Real federal government consumption expenditures and gross investment decreased 7.3 percent in the fourth quarter, in contrast to an increase of 9.9 percent in the third. National defense decreased 12.2 percent, in contrast to an increase of 16.0 percent. Non-defense increased 1.5 percent, compared with an increase of 0.4 percent. Real state and local government consumption expenditures and gross investment increased 1.6 percent, compared with an increase of 1.1 percent.
The change in real private inventories subtracted 0.10 percentage point from the fourth-quarter change in real GDP after subtracting 0.03 percentage point from the third-quarter change.

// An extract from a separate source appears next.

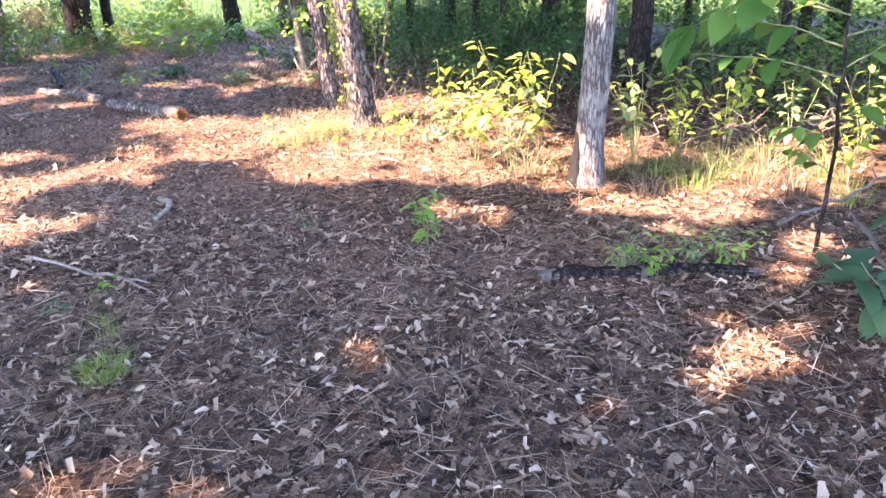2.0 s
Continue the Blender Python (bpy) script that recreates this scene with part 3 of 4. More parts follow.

Private businesses increased inventories $80.0 billion in the fourth quarter, following increases of $82.2 billion in the third quarter and $84.8 billion in the second.
Real final sales of domestic product — GDP less change in private inventories — increased 2.3 percent in the fourth quarter, compared with an increase of 5.0 percent in the third.
SMU Comment: We have reported frequently in the past on the relationship between GDP and steel consumption. Steel growth follows economic growth but is very much more volatile. In addition over the long run about a 2.5 percent growth of GDP is necessary to get any growth in steel consumption. Based on the trailing 12 month growth of GDP which in Q4 was 2.38 percent we can expect steel consumption to be fairly stable in H1 2015. The IMF forecast for 2015 at 3.09 percent growth if accurate suggests a moderate increase in steel demand.